Let $f : \mathbb{R} \to \mathbb{R}$ be the function given by
\[ f(x) = |x - 2| + 3|x - 1| + ||x - 2| - 1| . \]
What is the number of points where $f$ is NOT differentiable?
Show Hint
Do not assume every critical point of an absolute value function is a point of non-differentiability.
Sometimes, the linear slopes on either side of a point cancel out perfectly (as happened here at $x=2$ with a slope of 3 on both sides), making the function smooth and differentiable there.
Step 1: Understanding the Question:
We are given a function $f(x)$ containing absolute value terms.
Absolute value functions are continuous everywhere but typically have "corners" where they are not differentiable.
We need to find the exact number of points where $f(x)$ is not differentiable. Step 2: Key Formula or Approach:
The critical points where the arguments of the absolute values change sign are the potential points of non-differentiability.
These points are:
1. $x - 2 = 0 \implies x = 2$
2. $x - 1 = 0 \implies x = 1$
3. $|x - 2| - 1 = 0 \implies |x - 2| = 1 \implies x = 3$ or $x = 1$.

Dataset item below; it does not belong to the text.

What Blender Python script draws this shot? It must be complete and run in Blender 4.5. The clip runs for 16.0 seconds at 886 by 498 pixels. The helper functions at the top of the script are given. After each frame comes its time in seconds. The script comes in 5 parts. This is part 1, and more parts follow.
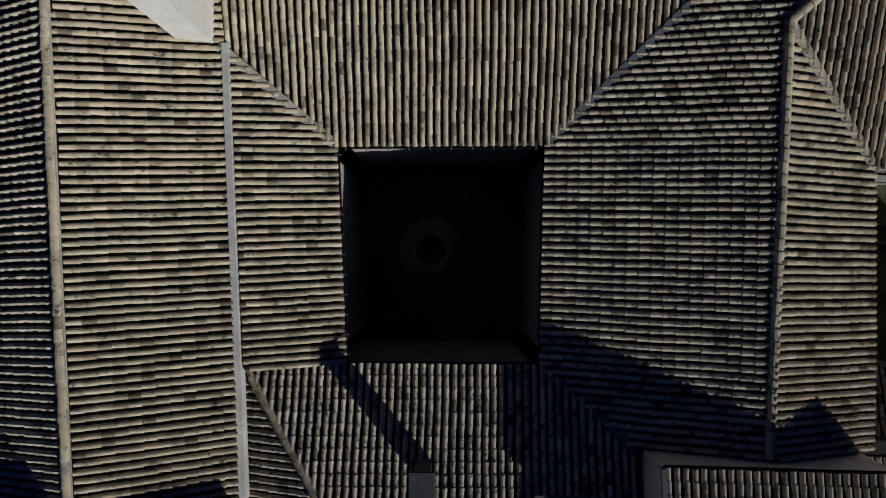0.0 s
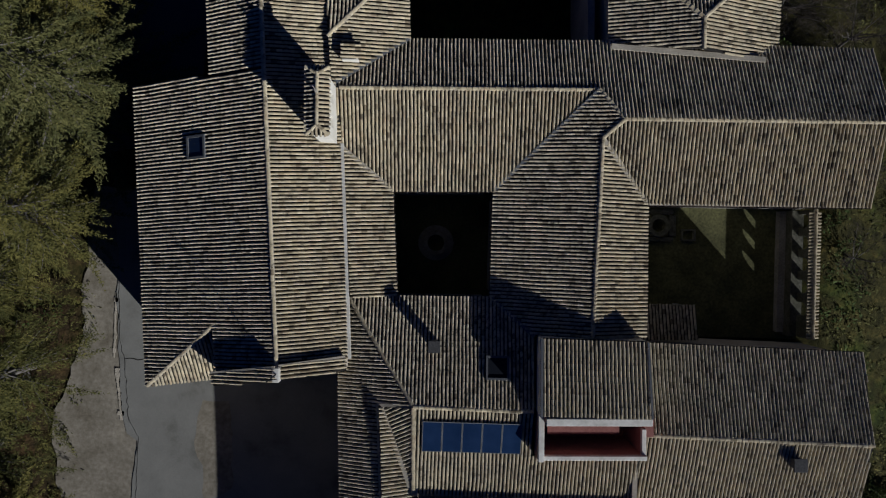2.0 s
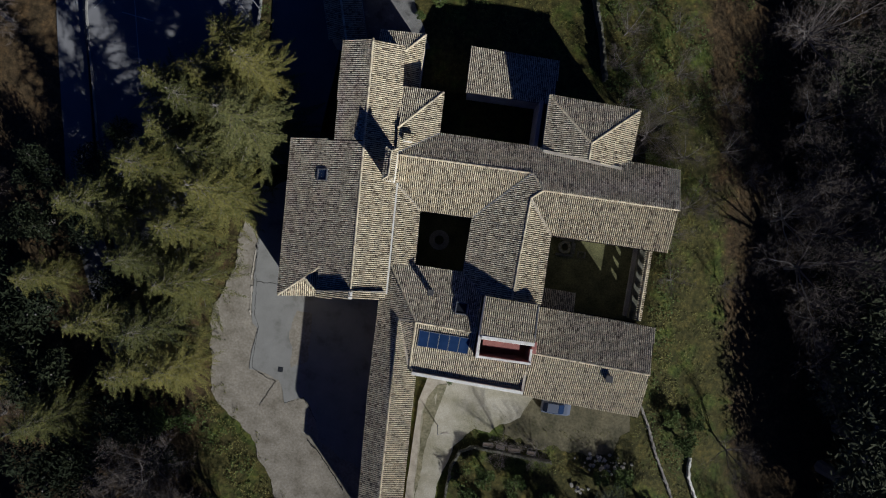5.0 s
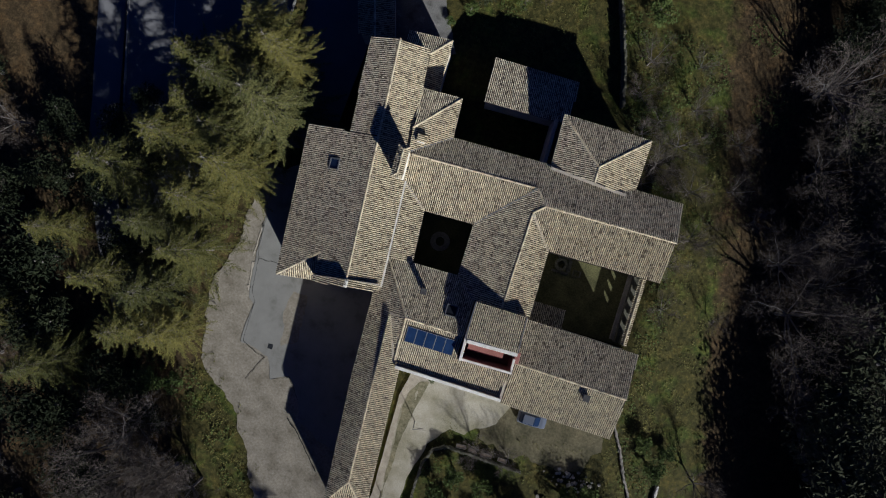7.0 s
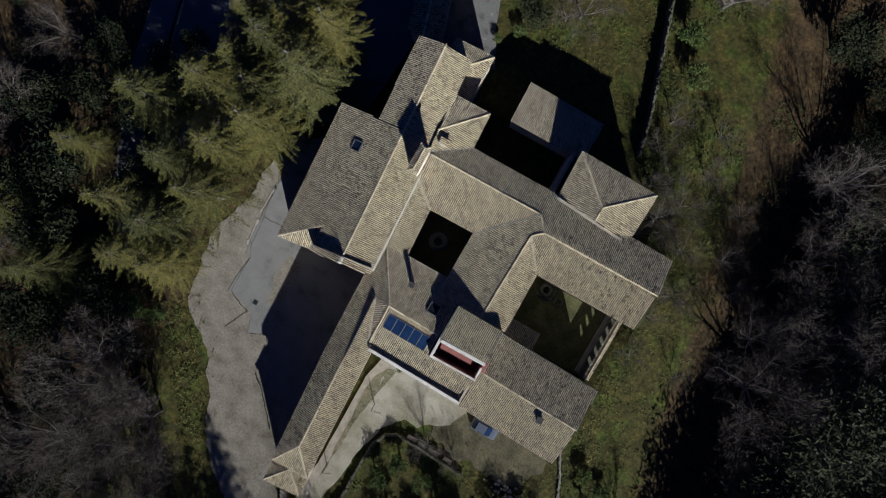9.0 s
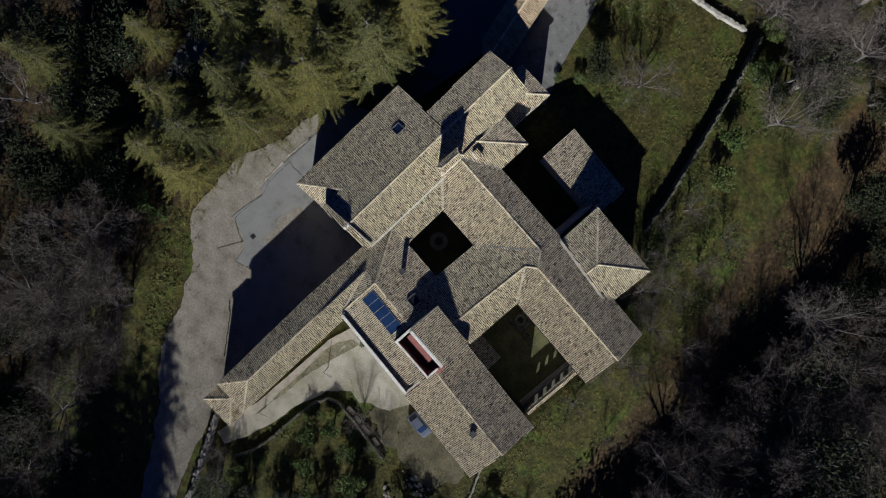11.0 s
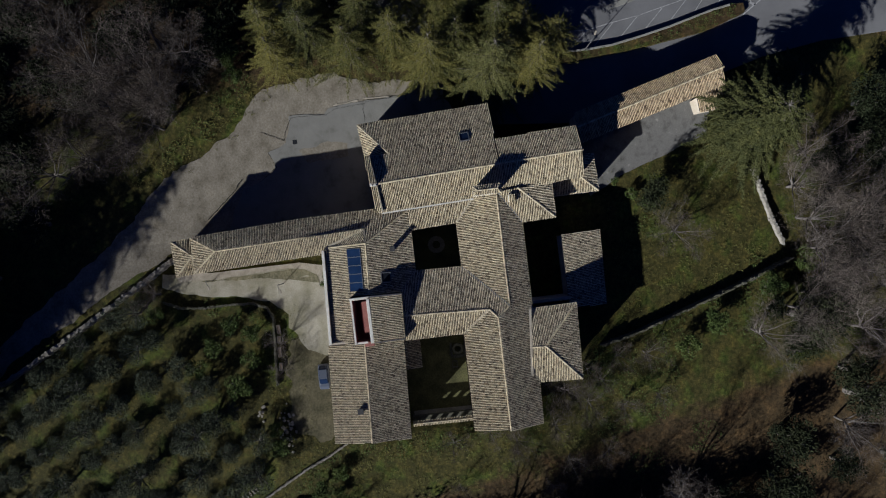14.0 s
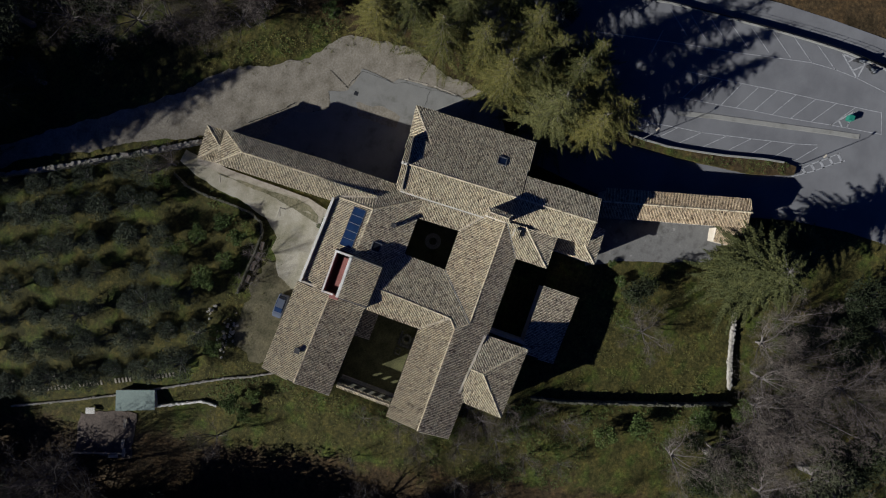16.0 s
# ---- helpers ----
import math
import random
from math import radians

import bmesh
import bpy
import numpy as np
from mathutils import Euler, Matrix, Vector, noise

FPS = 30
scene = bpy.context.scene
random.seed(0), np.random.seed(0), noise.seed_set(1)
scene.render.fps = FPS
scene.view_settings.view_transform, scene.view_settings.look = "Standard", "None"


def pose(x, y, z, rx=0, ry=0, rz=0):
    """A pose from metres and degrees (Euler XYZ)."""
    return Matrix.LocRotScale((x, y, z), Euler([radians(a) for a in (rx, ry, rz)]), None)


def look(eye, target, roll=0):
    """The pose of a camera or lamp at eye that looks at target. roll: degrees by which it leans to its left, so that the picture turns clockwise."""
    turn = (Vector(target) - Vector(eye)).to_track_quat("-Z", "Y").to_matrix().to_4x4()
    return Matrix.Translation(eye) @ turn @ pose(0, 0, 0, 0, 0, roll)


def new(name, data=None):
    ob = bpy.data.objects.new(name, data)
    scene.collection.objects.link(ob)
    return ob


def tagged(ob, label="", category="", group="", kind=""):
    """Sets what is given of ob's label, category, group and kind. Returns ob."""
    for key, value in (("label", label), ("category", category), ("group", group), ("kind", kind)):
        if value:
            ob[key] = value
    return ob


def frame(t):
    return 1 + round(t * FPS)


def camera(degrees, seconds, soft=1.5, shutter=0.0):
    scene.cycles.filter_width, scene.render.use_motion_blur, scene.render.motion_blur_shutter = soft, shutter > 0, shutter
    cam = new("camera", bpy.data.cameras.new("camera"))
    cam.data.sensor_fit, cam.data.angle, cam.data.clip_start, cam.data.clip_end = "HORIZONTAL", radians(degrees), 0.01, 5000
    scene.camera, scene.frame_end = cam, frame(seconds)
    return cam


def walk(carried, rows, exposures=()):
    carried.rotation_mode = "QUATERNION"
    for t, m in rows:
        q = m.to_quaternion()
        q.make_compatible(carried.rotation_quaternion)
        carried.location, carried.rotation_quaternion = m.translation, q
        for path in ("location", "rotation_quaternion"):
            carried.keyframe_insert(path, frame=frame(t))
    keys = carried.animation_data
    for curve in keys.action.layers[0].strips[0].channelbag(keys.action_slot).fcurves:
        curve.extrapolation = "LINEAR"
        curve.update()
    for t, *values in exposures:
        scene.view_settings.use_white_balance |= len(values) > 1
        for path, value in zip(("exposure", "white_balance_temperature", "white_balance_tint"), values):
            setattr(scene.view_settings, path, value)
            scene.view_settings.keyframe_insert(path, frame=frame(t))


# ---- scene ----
# the drone looks straight down, climbs over the cloister and turns
cam = camera(70.0, 16.0, soft=1.15)
ROWS = [
    (0.0, 0.00, 0.00, 27.68, 0.01, 0.11, 0.00),
    (0.5, -0.19, -0.08, 31.79, -0.27, -0.36, 0.26),
    (1.0, -0.34, -0.20, 36.61, -0.09, -0.50, 0.25),
    (1.5, -0.44, -0.37, 42.37, -0.11, -0.57, 0.27),
    (2.0, -0.56, -0.49, 48.92, -0.04, -0.66, 0.33),
    (2.5, -0.70, -0.58, 56.39, -0.09, -0.60, 0.43),
    (3.0, -0.73, -0.65, 64.20, -0.20, -0.49, 0.47),
    (3.5, -0.72, -0.67, 72.36, -0.36, -0.34, 0.45),
    (4.0, -0.57, -0.53, 81.15, -0.52, -0.22, 0.42),
    (4.2, -0.47, -0.48, 83.27, -0.55, -0.20, 1.96),
    (6.3, 1.14, 0.09, 87.19, -0.60, 0.85, 12.69),
    (6.5, 1.27, 0.14, 87.28, -0.59, 0.97, 13.59),
    (7.0, 1.56, 0.25, 88.02, -0.51, 1.12, 15.49),
    (7.5, 1.70, 0.38, 88.50, -0.50, 1.15, 17.76),
    (8.0, 1.71, 0.48, 89.53, -0.45, 1.11, 21.19),
    (8.5, 1.64, 0.51, 90.45, -0.43, 0.99, 24.93),
    (9.0, 1.49, 0.45, 91.45, -0.32, 0.84, 28.87),
    (9.2, 1.41, 0.39, 91.73, -0.25, 0.74, 30.89),
    (11.3, 0.32, -0.78, 96.25, 0.14, -0.44, 51.38),
    (11.5, 0.23, -0.83, 96.77, 0.21, -0.55, 53.12),
    (12.0, 0.04, -0.83, 97.72, 0.13, -0.67, 58.48),
    (12.5, -0.09, -0.81, 98.70, 0.05, -0.75, 64.18),
    (13.0, -0.16, -0.76, 99.61, -0.02, -0.83, 70.33),
    (13.5, -0.10, -0.74, 100.65, -0.02, -0.85, 76.74),
    (14.0, 0.15, -0.62, 101.71, 0.03, -0.88, 83.14),
    (14.5, 0.46, -0.38, 102.83, 0.11, -0.88, 89.96),
    (15.0, 0.76, -0.23, 103.98, 0.18, -0.93, 96.77),
    (15.5, 0.98, -0.15, 105.16, 0.19, -1.05, 103.32),
    (16.0, 1.12, -0.14, 106.52, 0.13, -1.26, 109.77),
]
walk(cam, [(t, pose(x, y, z, rx, ry, rz)) for t, x, y, z, rx, ry, rz in ROWS],
     exposures=[(0.0, -0.55, 5740, 10), (1.0, -0.5, 5690, 11), (1.5, -0.41, 5690, 11), (2.0, -0.23, 5720, 10), (2.5, 0.02, 5730, 10), (3.0, 0.18, 5730, 10), (3.5, 0.33, 5730, 10),
                (4.0, 0.5, 5720, 10), (6.5, 0.56, 5740, 10), (9.0, 0.62, 5740, 10), (11.5, 0.64, 5740, 10), (13.5, 0.4, 5790, 10), (14.5, 0.33, 5800, 10), (15.0, 0.36, 5840, 10), (16.0, 0.5, 5860, 10)])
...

Thus, the critical points are $x = 1, 2,$ and $3$. We analyze the left-hand derivative (LHD) and right-hand derivative (RHD) at these three points. Step 3: Detailed Explanation:
• Let us write the function without absolute values by dividing the domain into intervals:
• Interval 1: $x \le 1$
Here, $|x - 2| = 2 - x$, $|x - 1| = 1 - x$, and $||x - 2| - 1| = |2 - x - 1| = |1 - x| = 1 - x$.
\[ f(x) = (2 - x) + 3(1 - x) + (1 - x) = 6 - 5x \]
Thus, $f'(x) = -5$.
• Interval 2: $1 < x \le 2$
Here, $|x - 2| = 2 - x$, $|x - 1| = x - 1$, and $||x - 2| - 1| = |1 - x| = x - 1$ (since $x > 1$).
\[ f(x) = (2 - x) + 3(x - 1) + (x - 1) = 3x - 2 \]
What is the derivative? $f'(x) = 3$.
• Interval 3: $2 < x \le 3$
Here, $|x - 2| = x - 2$, $|x - 1| = x - 1$, and $||x - 2| - 1| = |x - 3| = 3 - x$ (since $x \le 3$).
\[ f(x) = (x - 2) + 3(x - 1) + (3 - x) = 3x - 2 \]
What is the derivative? $f'(x) = 3$.
• Interval 4: $x > 3$
Here, $|x - 2| = x - 2$, $|x - 1| = x - 1$, and $||x - 2| - 1| = x - 3$.
\[ f(x) = (x - 2) + 3(x - 1) + (x - 3) = 5x - 8 \]
What is the derivative? $f'(x) = 5$.
• Let us now check differentiability at the critical points:
1. At $x = 1$:
LHD $= -5$, RHD $= 3$. Since LHD $\neq$ RHD, the function is NOT differentiable at $x = 1$.
2. At $x = 2$:
LHD $= 3$, RHD $= 3$. Since LHD $=$ RHD, the function IS differentiable at $x = 2$.
3. At $x = 3$:
LHD $= 3$, RHD $= 5$. Since LHD $\neq$ RHD, the function is NOT differentiable at $x = 3$. Step 4: Final Answer:
The points of non-differentiability are $x = 1$ and $x = 3$. Therefore, there are exactly 2 such points.